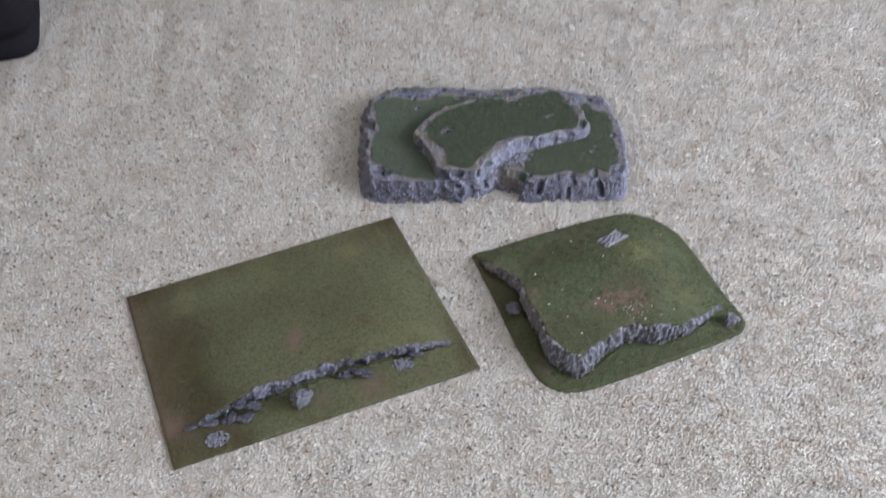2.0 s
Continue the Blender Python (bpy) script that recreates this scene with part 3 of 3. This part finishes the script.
        dry = np.clip(.05 + .6 * fbm(X, Y, .02, 78, 3) , 0, 1)
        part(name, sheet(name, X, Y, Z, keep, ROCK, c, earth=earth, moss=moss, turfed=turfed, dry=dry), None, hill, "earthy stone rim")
        lift = Z + .0011 + .0005 * fbm(X, Y, .003, 71, 2)
        grows = (turf > 0) & (worn < .16) & (sunk < .25) & (D > .001) & ((foot < -.0005) if low else True)
        kind = "lower_turf" if low else "upper_turf"
        part(kind, sheet(kind, X, Y, lift, grows, TURF_LOW if low else TURF, c), None, hill, "dark green flock turf")
        P, rng = scatter(X, Y, lift - .0004, grows * np.where(X > .12, 1.0, .22 if low else 1), 34000 if low else 52000, 81)
        tagged(part("turf_fibres", fibre_mesh("turf_fibres", P - c, rng, .0022 if low else .0030, .00058, BLADES, 1.15), None, hill), kind="stuff")
        if low:
            level_low = Z
        else:
            level_top = Z
    rng = np.random.default_rng(5)

    def spots(n, x, y, sx, sy, turn, Z):
        u, v = rng.normal(0, .5, n) * sx, rng.normal(0, .5, n) * sy
        a = radians(turn)
        px, py = x + u * math.cos(a) - v * math.sin(a), y + u * math.sin(a) + v * math.cos(a)
        i, j = np.round((px + .162) / step).astype(int), np.round((py - 1.022) / step).astype(int)
        return np.stack([px - cx, py - cy, Z[j, i] + .001], -1)
    heap(hill, "stone_chip", spots(90, .139, 1.128, .014, .010, 50, level_low), .0034, rng)
    heap(hill, "stone_chip", spots(70, .130, 1.124, .016, .007, 45, level_low), .0030, rng)
    heap(hill, "stone_chip", spots(50, .119, 1.111, .012, .006, 50, level_low), .0026, rng)
    heap(hill, "stone_chip", spots(60, .150, 1.271, .018, .005, 15, level_top), .0028, rng)
    heap(hill, "stone_chip", spots(50, .212, 1.278, .007, .016, 30, level_low), .0028, rng)
    return hill


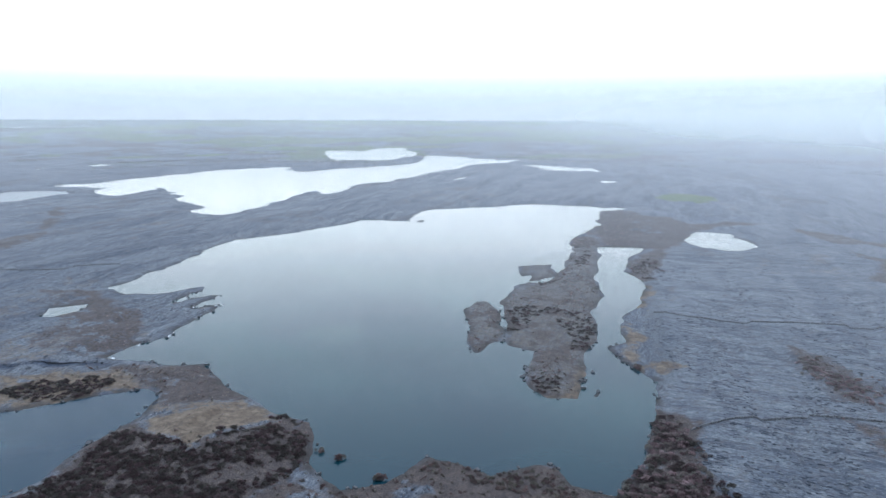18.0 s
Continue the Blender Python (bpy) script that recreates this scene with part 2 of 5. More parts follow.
HEATH = {
    "moor_patch_c": [(183, -278), (177, -346), (144, -347), (117, -313), (144, -274)],
    "moor_patch_b": [(182, -277), (167, -335), (130, -333), (124, -302), (156, -264)],
    "moor_patch": [(288, -308), (265, -373), (243, -345), (250, -294)],
    "north_west": [(-469, 1), (-522, 95), (-519, 166), (-434, 235), (-343, 309), (-231, 393), (-218, 378), (-285, 274), (-343, 205), (-363, 148), (-418, 64), (-414, 11)],
    "lake_edge": [(-146, 280), (-124, 285), (-74, 273), (-58, 281), (-39, 273), (-39, 252), (-27, 235), (-121, 225)],
    "scarp_foot": [(-4, 340), (52, 341), (119, 329), (150, 324), (176, 324), (188, 343), (126, 349), (55, 354)],
    "north": [(-58, 552), (46, 536), (88, 555), (215, 625), (152, 649), (29, 596), (0, 423), (-59, 384), (-28, 471)],
    "band_a": [(-317, -65), (-316, -53), (-300, -32), (-299, -14), (-274, -5), (-275, -17), (-289, -39)],
    "band_b": [(-253, -29), (-257, -19), (-257, 2), (-240, 17), (-249, 30), (-244, 47), (-238, 60), (-227, 83), (-219, 82), (-223, 67), (-218, 59), (-226, 47), (-235, 27), (-242, 7), (-257, -8)],
    "band_c": [(-517, -107), (-458, -48), (-401, -5), (-331, 37), (-307, 55), (-276, 72), (-254, 85), (-236, 95), (-218, 101), (-221, 105), (-242, 97), (-261, 90), (-272, 97), (-283, 108), (-287, 96), (-285, 81), (-319, 65), (-354, 63), (-366, 47), (-369, 28), (-422, -7), (-444, -8), (-423, 28), (-389, 72), (-370, 106), (-358, 116), (-417, 115), (-447, 66), (-484, -9), (-542, -69)],
    "isle": [(-412, -314), (-436, -308), (-342, -216), (-285, -162), (-220, -100), (-193, -77), (-183, -85), (-214, -130), (-192, -143), (-250, -215), (-313, -231), (-390, -293)],
    "isle_neck": [(-600, -480), (-490, -374), (-406, -316), (-461, -280), (-520, -330), (-620, -440)],
    "spit": [(-60, -170), (-66, -200), (-48, -215), (-20, -200), (-50, -182)],
    "scarp_belt": [(565, -10), (564, -30), (410, -21), (336, -25), (293, -37), (257, -52), (225, -70), (226, -81), (251, -108), (254, -86), (281, -57), (314, -44), (381, -37), (529, -42)],
    "tarn_south": [(10, -100), (-35, -130), (-95, -110), (-100, -30), (-10, -20), (20, -70)],
    "cliff_foot": [(200, 148), (225, 136), (262, 112), (280, 95), (300, 84), (262, 92), (232, 104), (214, 139)],
}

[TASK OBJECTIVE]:
Omit the pictures, then quote the rest of the material above exactly.

[RESPONSE BELOW]:
2.0 s
Continue the Blender Python (bpy) script that recreates this scene with part 3 of 3. This part finishes the script.
        dry = np.clip(.05 + .6 * fbm(X, Y, .02, 78, 3) , 0, 1)
        part(name, sheet(name, X, Y, Z, keep, ROCK, c, earth=earth, moss=moss, turfed=turfed, dry=dry), None, hill, "earthy stone rim")
        lift = Z + .0011 + .0005 * fbm(X, Y, .003, 71, 2)
        grows = (turf > 0) & (worn < .16) & (sunk < .25) & (D > .001) & ((foot < -.0005) if low else True)
        kind = "lower_turf" if low else "upper_turf"
        part(kind, sheet(kind, X, Y, lift, grows, TURF_LOW if low else TURF, c), None, hill, "dark green flock turf")
        P, rng = scatter(X, Y, lift - .0004, grows * np.where(X > .12, 1.0, .22 if low else 1), 34000 if low else 52000, 81)
        tagged(part("turf_fibres", fibre_mesh("turf_fibres", P - c, rng, .0022 if low else .0030, .00058, BLADES, 1.15), None, hill), kind="stuff")
        if low:
            level_low = Z
        else:
            level_top = Z
    rng = np.random.default_rng(5)

    def spots(n, x, y, sx, sy, turn, Z):
        u, v = rng.normal(0, .5, n) * sx, rng.normal(0, .5, n) * sy
        a = radians(turn)
        px, py = x + u * math.cos(a) - v * math.sin(a), y + u * math.sin(a) + v * math.cos(a)
        i, j = np.round((px + .162) / step).astype(int), np.round((py - 1.022) / step).astype(int)
        return np.stack([px - cx, py - cy, Z[j, i] + .001], -1)
    heap(hill, "stone_chip", spots(90, .139, 1.128, .014, .010, 50, level_low), .0034, rng)
    heap(hill, "stone_chip", spots(70, .130, 1.124, .016, .007, 45, level_low), .0030, rng)
    heap(hill, "stone_chip", spots(50, .119, 1.111, .012, .006, 50, level_low), .0026, rng)
    heap(hill, "stone_chip", spots(60, .150, 1.271, .018, .005, 15, level_top), .0028, rng)
    heap(hill, "stone_chip", spots(50, .212, 1.278, .007, .016, 30, level_low), .0028, rng)
    return hill


18.0 s
Continue the Blender Python (bpy) script that recreates this scene with part 2 of 5. More parts follow.
HEATH = {
    "moor_patch_c": [(183, -278), (177, -346), (144, -347), (117, -313), (144, -274)],
    "moor_patch_b": [(182, -277), (167, -335), (130, -333), (124, -302), (156, -264)],
    "moor_patch": [(288, -308), (265, -373), (243, -345), (250, -294)],
    "north_west": [(-469, 1), (-522, 95), (-519, 166), (-434, 235), (-343, 309), (-231, 393), (-218, 378), (-285, 274), (-343, 205), (-363, 148), (-418, 64), (-414, 11)],
    "lake_edge": [(-146, 280), (-124, 285), (-74, 273), (-58, 281), (-39, 273), (-39, 252), (-27, 235), (-121, 225)],
    "scarp_foot": [(-4, 340), (52, 341), (119, 329), (150, 324), (176, 324), (188, 343), (126, 349), (55, 354)],
    "north": [(-58, 552), (46, 536), (88, 555), (215, 625), (152, 649), (29, 596), (0, 423), (-59, 384), (-28, 471)],
    "band_a": [(-317, -65), (-316, -53), (-300, -32), (-299, -14), (-274, -5), (-275, -17), (-289, -39)],
    "band_b": [(-253, -29), (-257, -19), (-257, 2), (-240, 17), (-249, 30), (-244, 47), (-238, 60), (-227, 83), (-219, 82), (-223, 67), (-218, 59), (-226, 47), (-235, 27), (-242, 7), (-257, -8)],
    "band_c": [(-517, -107), (-458, -48), (-401, -5), (-331, 37), (-307, 55), (-276, 72), (-254, 85), (-236, 95), (-218, 101), (-221, 105), (-242, 97), (-261, 90), (-272, 97), (-283, 108), (-287, 96), (-285, 81), (-319, 65), (-354, 63), (-366, 47), (-369, 28), (-422, -7), (-444, -8), (-423, 28), (-389, 72), (-370, 106), (-358, 116), (-417, 115), (-447, 66), (-484, -9), (-542, -69)],
    "isle": [(-412, -314), (-436, -308), (-342, -216), (-285, -162), (-220, -100), (-193, -77), (-183, -85), (-214, -130), (-192, -143), (-250, -215), (-313, -231), (-390, -293)],
    "isle_neck": [(-600, -480), (-490, -374), (-406, -316), (-461, -280), (-520, -330), (-620, -440)],
    "spit": [(-60, -170), (-66, -200), (-48, -215), (-20, -200), (-50, -182)],
    "scarp_belt": [(565, -10), (564, -30), (410, -21), (336, -25), (293, -37), (257, -52), (225, -70), (226, -81), (251, -108), (254, -86), (281, -57), (314, -44), (381, -37), (529, -42)],
    "tarn_south": [(10, -100), (-35, -130), (-95, -110), (-100, -30), (-10, -20), (20, -70)],
    "cliff_foot": [(200, 148), (225, 136), (262, 112), (280, 95), (300, 84), (262, 92), (232, 104), (214, 139)],
}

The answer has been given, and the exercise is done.